04.Lay-by and online shopping
Lay-by allows you to pay for an item over a certain period of time while the retailer stores it. It’s a way for shoppers to avoid using a credit card or other form of credit facility, thereby avoiding interest and other associated charges. But charges can apply with lay-by too.
Lay-by terms and conditions
Before you commit, ask for the terms and conditions of this binding contract in writing, including:
- Lay-by number and description of the goods.
- Deposit amount, setting-up charge and total price.
- Length of the lay-by, including the date it finishes.
- How often you need to make payments.
- The minimum amount required with each payment.
- The cancellation fee — if one applies. You can cancel a lay-by, but the retailer does not have to refund all your money — there may be a cancellation fee, which you should know about before starting the agreement. If the fee seems unreasonable and the retailer can’t justify it, you could take this case to your state or territory Consumer Affairs or Fair Trading department.
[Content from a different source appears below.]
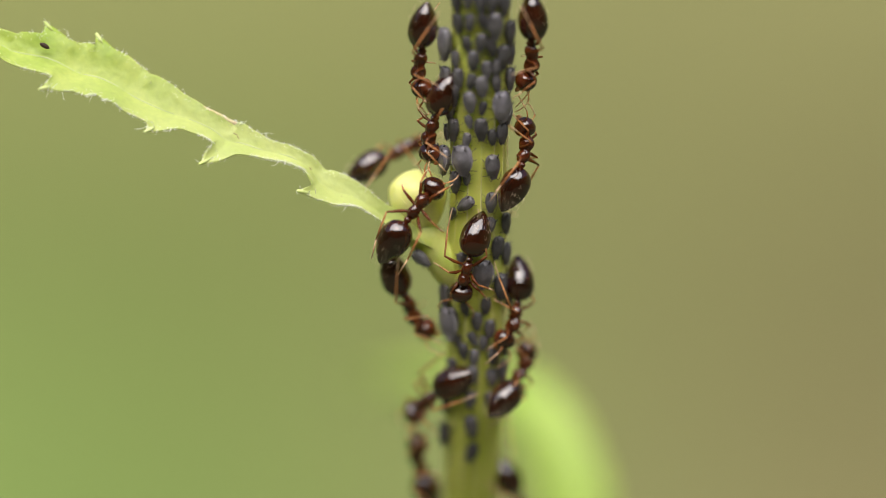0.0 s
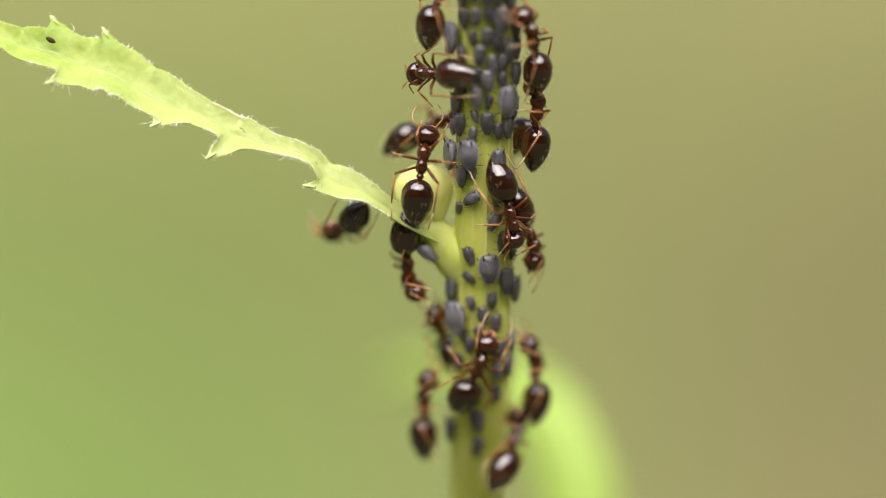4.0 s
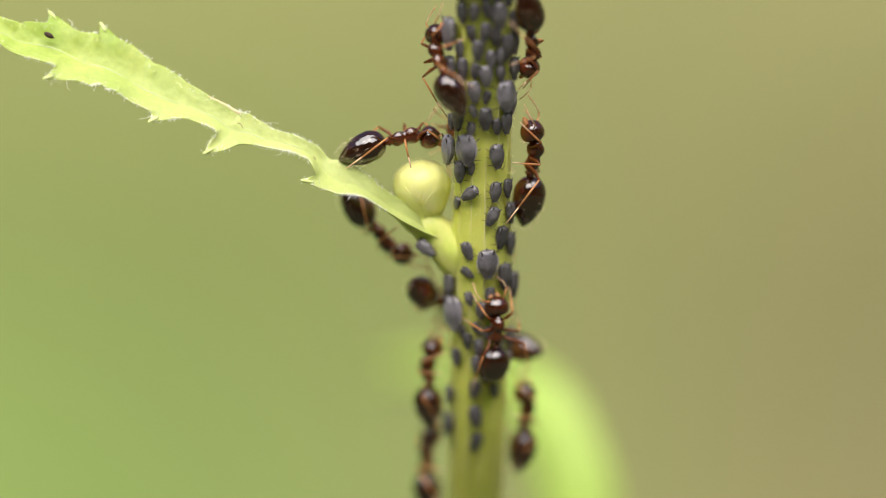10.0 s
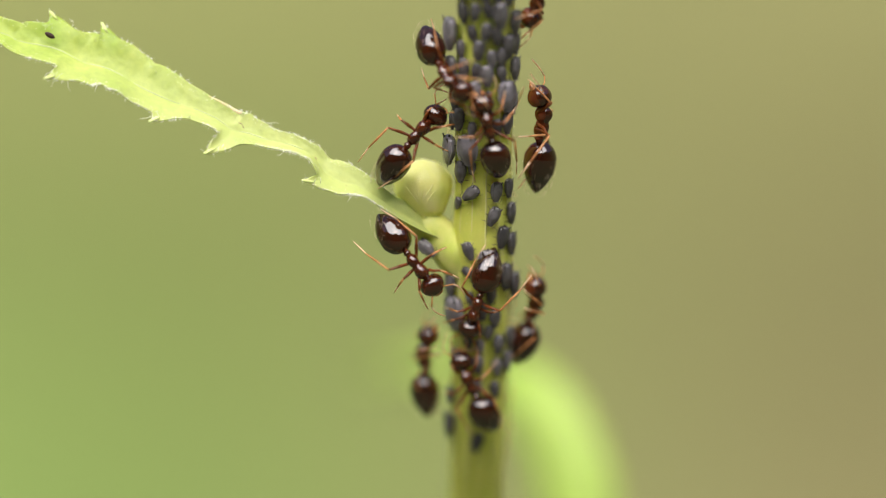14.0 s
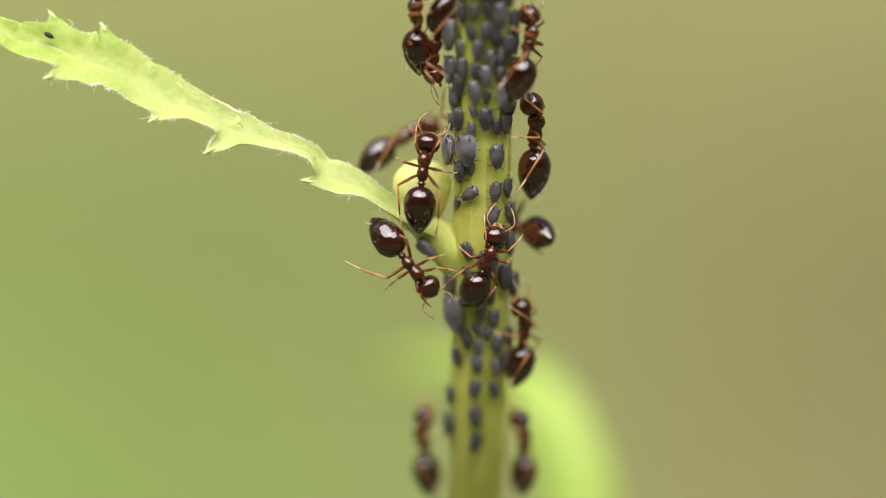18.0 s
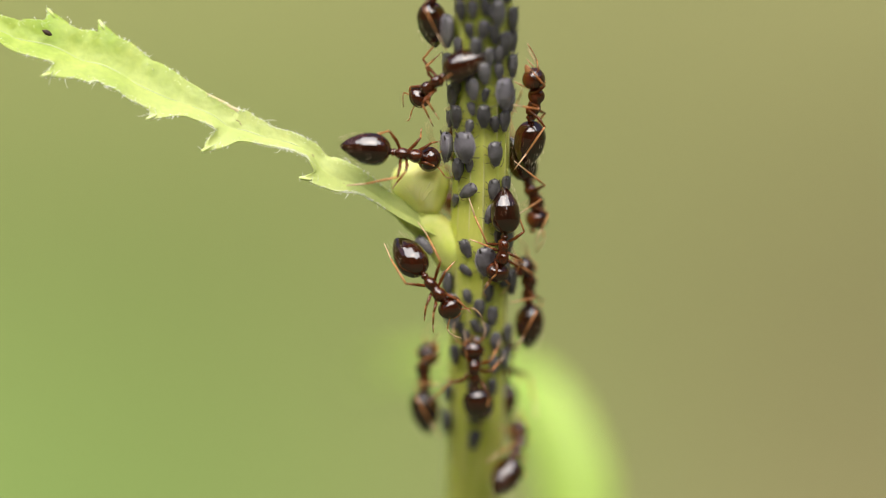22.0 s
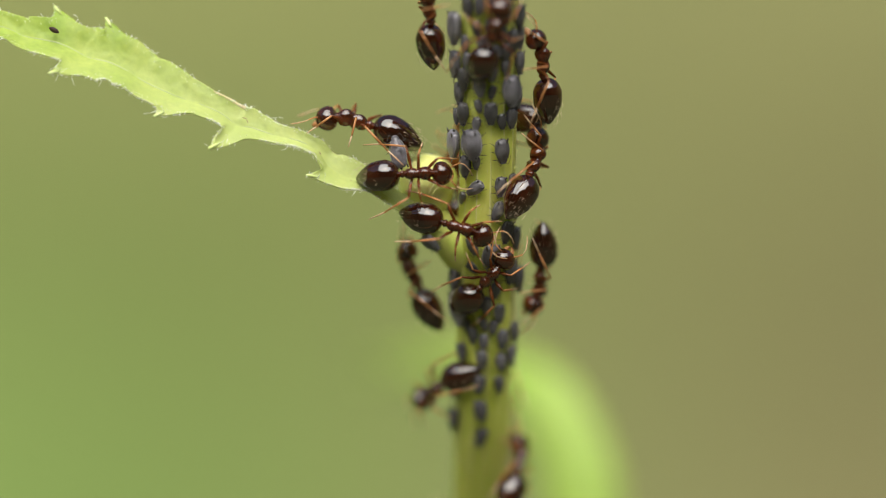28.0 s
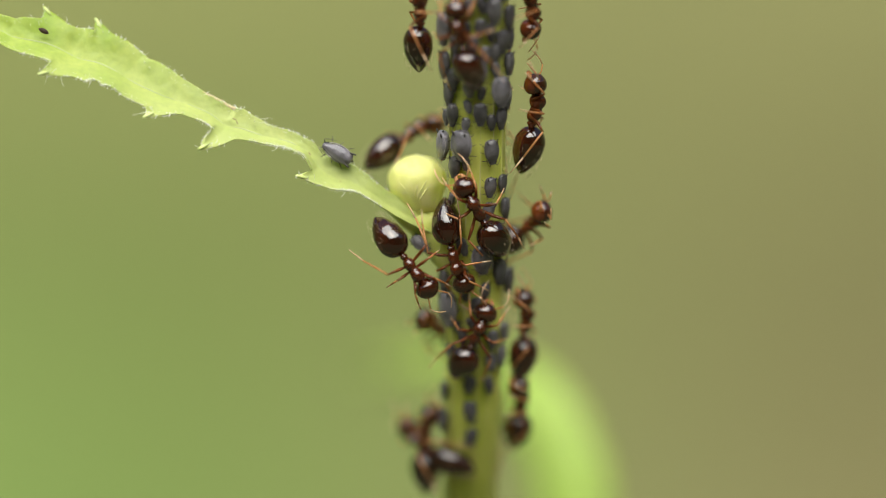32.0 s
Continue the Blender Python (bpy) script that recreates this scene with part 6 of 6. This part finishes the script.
    go(0.95, [(0, 2.77, -3.39, 11.37, -92, 20, -96), (1.9, 2.69, -3.70, 11.26, -96, 19, -107), (2.1, 2.72, -3.06, 9.78, -116, 78, -130), (2.3, 2.76, -2.42, 8.30, 97, 41, 80), (2.5, 2.79, -1.79, 6.82, 110, -22, 84), (3, 2.71, -1.11, 5.02, 93, -20, 85), (3.5, 2.75, -1.12, 5.06, 93, -20, 85), (5.5, 2.87, -1.58, 6.31, 97, -19, 85), (6, 2.90, -1.92, 7.27, 96, -19, 85), (6.5, 2.80, -1.98, 7.44, 87, -20, 85), (7, 2.85, -1.71, 6.53, 93, -33, 84), (7.5, 2.93, -1.65, 6.38, 104, -27, 85), (8, 2.81, -1.61, 6.23, 93, -33, 84), (8.5, 2.62, -1.94, 6.72, 80, -29, 80), (9, 2.77, -1.60, 6.38, 94, -19, 85), (9.18, 2.58, -0.97, 6.32, 83, -18, 118), (9.35, 2.12, -0.52, 6.27, 74, -11, 149), (9.53, 1.51, -0.34, 6.21, 70, -0, 179), (9.97, 1.51, -0.12, 5.62, 70, -1, 178), (10.15, 0.49, -0.67, 5.68, 62, 24, -135), (10.32, 0.34, -1.81, 5.73, 80, 45, -76), (10.5, 1.17, -2.56, 5.79, 115, 40, -4), (11, 0.74, -2.45, 6.11, 107, 21, -33), (11.25, 0.91, -2.22, 5.25, 158, 74, 45), (11.5, 1.09, -1.99, 4.40, -124, 28, 148), (11.73, 0.31, -1.24, 4.26, -118, 3, 101), (11.97, 0.49, -0.12, 4.13, -95, -10, 51), (12.2, 1.46, 0.46, 4.00, -70, 0, -0), (16.8, 1.49, 0.47, 3.98, -70, 1, -1), (17.15, 0.16, 1.28, 3.92, -49, 4, 45), (17.5, -1.17, 2.09, 3.86, -31, -9, 90), (17.85, 0.17, 1.28, 3.91, -48, 4, 45), (18.2, 1.51, 0.47, 3.97, -70, 1, -2), (23.3, 1.55, 0.51, 3.85, -70, 1, -4), (23.53, 0.45, -0.07, 3.87, -58, -12, 48), (23.77, -0.64, -0.65, 3.89, -61, -30, 101), (24, -1.74, -1.23, 3.91, -81, -37, 165), (24.18, -0.64, -0.65, 3.89, -61, -30, 101), (24.35, 0.46, -0.07, 3.86, -58, -12, 47), (24.52, 1.56, 0.51, 3.84, -70, 2, -5), (24.98, 1.55, 0.85, 2.91, -70, 2, -4), (25.24, -0.62, 0.25, 2.82, -50, 3, -54), (25.5, -2.80, -0.34, 2.73, -38, 19, -102), (26.5, -2.14, -0.78, 2.77, -20, 51, -99), (27.5, -1.48, -1.22, 2.81, 47, 76, -44), (28, -1.03, -1.22, 2.38, 10, 81, -81), (28.5, -0.28, -1.22, 2.24, -83, 62, -173), (29, -0.48, -1.23, 1.55, 74, 53, -20), (29.5, -0.42, -1.22, -0.15, -83, 62, -172), (30, -0.58, -1.22, -0.42, -91, 42, 179), (30.5, -0.76, -1.20, -0.55, -95, 37, 178), (31, -0.96, -1.19, -0.67, -98, 29, 176), (31.5, -1.16, -1.19, -0.52, -100, 29, 176), (32, -0.84, -1.20, -0.79, -97, 37, 178)])
    go(0.93, [(0, 2.76, -3.40, 11.37, -92, 20, -96), (1.9, 2.69, -3.77, 11.27, -97, 19, -111), (2.5, 2.65, -2.96, 9.22, -108, 36, -112), (2.67, 2.67, -2.70, 8.78, 152, 77, 148), (2.83, 2.69, -2.44, 8.35, 94, 26, 90), (3, 2.71, -2.19, 7.92, 87, -31, 84), (3.5, 2.83, -2.09, 7.70, 86, -25, 85), (4.17, 2.57, -2.72, 7.40, 92, -33, 52), (4.83, 1.95, -3.05, 7.10, 103, -37, 16), (5.5, 1.23, -2.95, 6.80, 114, -35, -20), (5.62, 1.27, -3.48, 8.26, 162, -70, -78), (5.73, 1.31, -4.01, 9.73, -117, -46, -167), (5.85, 1.35, -4.53, 11.20, -110, -3, 172), (6.15, 1.88, -4.50, 11.20, -109, 5, -166), (6.27, 1.88, -4.35, 10.73, -121, -49, -137), (6.38, 1.88, -4.19, 10.26, 139, -59, -24), (6.5, 1.87, -4.03, 9.80, 116, -7, 14), (6.73, 1.89, -4.18, 10.25, 140, -58, -25), (6.97, 1.90, -4.33, 10.70, -121, -48, -135), (7.2, 1.91, -4.48, 11.15, -109, 5, -165), (9.8, 1.48, -4.51, 11.09, -110, -1, 177), (10.03, 1.47, -4.24, 10.34, -124, -54, -154), (10.27, 1.46, -3.96, 9.58, 128, -58, -36), (10.5, 1.45, -3.69, 8.82, 110, -6, -4), (10.73, 1.44, -3.96, 9.58, 126, -58, -35), (10.97, 1.42, -4.23, 10.33, -122, -55, -158), (11.2, 1.41, -4.50, 11.09, -110, -2, 174), (30.8, 1.37, -4.43, 10.89, -110, -2, 173), (31.03, 1.42, -3.94, 9.53, -123, 52, 145), (31.27, 1.46, -3.46, 8.17, 129, 57, 26), (31.5, 1.51, -2.97, 6.81, 110, 1, 1), (32, 0.99, -3.08, 7.41, 109, -5, -24)])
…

Shopping from home certainly has its benefits — you can browse with a cup of tea and the TV on, there are no checkout queues and there’s probably more to choose from then you’ll find in your local shop. But although the wonders of the internet may make shopping appear limitless, your consumer rights don’t offer you the same protection.
- While sellers have to abide by the same laws that apply to traditional retail transactions, enforcing your rights may be more difficult if the company is not based in Australia.
- The item you’re buying should be well described and the price, availability, charges, and payment and refund policies clearly displayed.
- If you’re buying a gift or need the product within a certain timeframe, you might also want to check upfront when you can expect delivery of the goods and what to do if the product is delayed.